At any time more than 10 days before the trial begins, a party defending against a claim may serve upon the adverse party an offer to allow judgment to be taken against the defending party for the money or property, or to the effect specified in the offer, with costs then accrued. Likewise a party prosecuting a claim may serve upon the adverse party an offer to allow judgment to be taken against that adverse party for the money or property or to the effect specified in the offer with costs then accrued. If within 10 days after service of the offer the adverse party serves written notice that the offer is accepted, either party may file the offer and notice of acceptance, together with proof of service thereof, with the court and thereupon judgment shall be rendered accordingly. An offer not accepted shall be deemed withdrawn and evidence thereof is not admissible except in the proceeding to determine costs. If the judgment finally obtained by the offeree is not more favorable than the offer, the offeree shall pay all costs accruing after the making of the offer.
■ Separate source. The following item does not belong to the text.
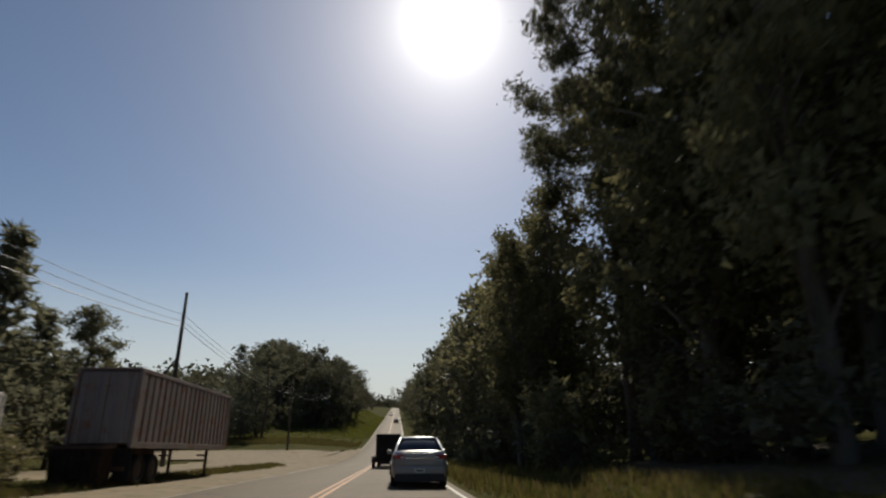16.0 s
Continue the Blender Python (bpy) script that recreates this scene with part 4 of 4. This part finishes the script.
def mailbox(x, y):
    ob = tagged(new("mailbox"), "mailbox on a wooden post beside a driveway", "mailbox")
    ob.location = (x, y, gz(x, y))
    block("post", (-0.06, 0.06, -0.06, 0.06, -0.3, 1.75), WOOD_POLE, ob, 0.01)
    block("arm", (0.0, 0.55, -0.04, 0.04, 0.98, 1.06), WOOD_POLE, ob)
    bm = bmesh.new()
    n, rings = 10, []
    for yy in (-0.24, 0.24):
        ring = [bm.verts.new((0.40 + q * 0.1, yy, 1.06)) for q in (-1, 1)]
        ring += [bm.verts.new((0.40 + 0.1 * math.cos(math.pi * k / n), yy, 1.18 + 0.1 * math.sin(math.pi * k / n))) for k in range(n + 1)]
        rings.append(ring)
        bm.faces.new(ring)
    for k in range(len(rings[0])):
        j = (k + 1) % len(rings[0])
        bm.faces.new((rings[0][k], rings[0][j], rings[1][j], rings[1][k]))
    bmesh.ops.recalc_face_normals(bm, faces=bm.faces)
    b = made_of("box", bm, STEEL, ob)
    block("flag", (0.51, 0.52, -0.05, 0.1, 1.15, 1.3), plain("flag_red", (0.4, 0.03, 0.03)), b, 0.002)
    return ob


mailbox(-8.9, 37.6)
mailbox(-8.7, 120.2)
weed_clump(-8.3, 38.3, 0.85, 1, 0.9, 0.4)
weed_clump(-9.5, 37.3, 0.8, 2, 0.9, 2.4)


def field_sign(x, y):
    """A post with an open frame and a cream board hung below it."""
    ob = tagged(new("field_sign"), "cream notice board hung from a dark frame on a post", "sign")
    ob.location = (x, y, gz(x, y) - 0.2)
    block("post", (0.62, 0.72, -0.05, 0.05, -0.4, 4.75), DARK_STEEL, ob)
    block("top_bar", (-0.78, 0.72, -0.04, 0.04, 4.68, 4.76), STEEL, ob)
    block("side_bar", (-0.78, -0.72, -0.03, 0.03, 3.4, 4.7), DARK_STEEL, ob)
    b = block("board", (-0.72, 0.72, -0.03, 0.012, 3.3, 3.82), BOARD, ob, 0.006, "cream notice board")
    for i, (a, c, z) in enumerate(((-0.55, -0.1, 3.66), (0.0, 0.5, 3.66), (-0.55, 0.2, 3.52), (-0.4, 0.5, 3.39))):
        block("lettering_bar", (a, c, -0.036, -0.03, z, z + 0.07), INK, b, 0.001)
    return ob


field_sign(18.8, 300.0)


def marker_post(x, y):
    ob = tagged(new("marker_post"), "thin dark steel marker post beside the driveway", "post")
    ob.location = (x, y, gz(x, y))
    v, f = tube([], [], [(0, 0, -0.3), (0, 0, 1.85), (-0.04, 0, 1.87)], (0.032, 0.03, 0.02), 8)
    part("shaft", mesh_of("shaft", v, f, (DARK_STEEL,), True), ob)
    block("cap", (-0.05, 0.05, -0.045, 0.045, 1.85, 1.91), DARK_STEEL, ob, 0.006)
    return ob


marker_post(7.8, 267.6)


def pipe_fence():
    """A white rail on posts at the top of the field."""
    ob = tagged(new("rail_fence"), "long white pipe rail on dark posts along the field's edge", "fence")
    ob.location = (0, 0, 0)
    pts = [(41 + 4.6 * k, 318 + 0.4 * k) for k in range(6)]
    for (xa, ya), (xb, yb) in zip(pts, pts[1:]):
        rod("rail", [(xa, ya, gz(xa, ya) + 1.45), (xb, yb, gz(xb, yb) + 1.45)], (0.085, 0.085), WHITE_PAINT, ob)
    for x, y in pts:
        rod("post", [(x, y + 0.03, gz(x, y) - 0.3), (x, y + 0.03, gz(x, y) + 1.42)], (0.06, 0.05), DARK_STEEL, ob)
    return ob


pipe_fence()


def brush_pile(x, y):
    rng = np.random.default_rng(5)
    ob = tagged(new("brush_pile"), "low pile of dark burnt brush and debris on grass", "debris")
    ob.location = (x, y, gz(x, y))
    for k in range(30):
        a = rng.random() * 6.28
        p = np.array((rng.normal() * 0.38, rng.normal() * 0.3, rng.uniform(0.03, 0.28)))
        d = np.array((math.cos(a), math.sin(a), rng.normal() * 0.25)) * rng.uniform(0.15, 0.42)
        rod("stick", [tuple(p - d), tuple(p + (0, 0, 0.03)), tuple(p + d)], (0.03, 0.035, 0.012), CHAR if k % 3 else BARK, ob, 5)
    bm = bmesh.new()
    bmesh.ops.create_icosphere(bm, subdivisions=3, radius=0.62)
    for v in bm.verts:
        n = noise.noise(v.co * 3.1) * 0.25 + 1
        v.co = Vector((v.co.x * 1.15 * n, v.co.y * n, max(-0.08, v.co.z * 0.66 * n)))
    made_of("mound", bm, CHAR, ob, "dark heap of ash and soil")
    return ob


pile = brush_pile(8.6, 310.9)
pile.scale = (0.66, 0.70, 0.80)


# ---- vehicles ----
def car_paint(name, colour):
    m, n, l, b = shader(name, 0.28, 0.35, 0.5)
    c = mixed(n, l, 0.25, colour, ramp(n, l, grain(n, l, 3.0, 6.0), (0.3, tuple(v * 0.6 for v in colour)), (0.7, colour)))
    l.new(c, b.inputs["Base Color"])
    b.inputs["Coat Weight"].default_value = 0.5
    return m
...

The fact that an offer is made but not accepted does not preclude a subsequent offer. [As amended by order entered January 31, 1984, effective August 20, 1984.]
Advisory Commission Comments.
At the time of the adoption of the Rules of Civil Procedure, the provisions of this Rule were new to Tennessee procedure, but the Committee felt them to be desirable. The use of the procedure provided for by this Rule may facilitate the settlement of cases in many instances.
The  amendment gives the plaintiff the same advantage as that given the defendant under the prior text. [1984.]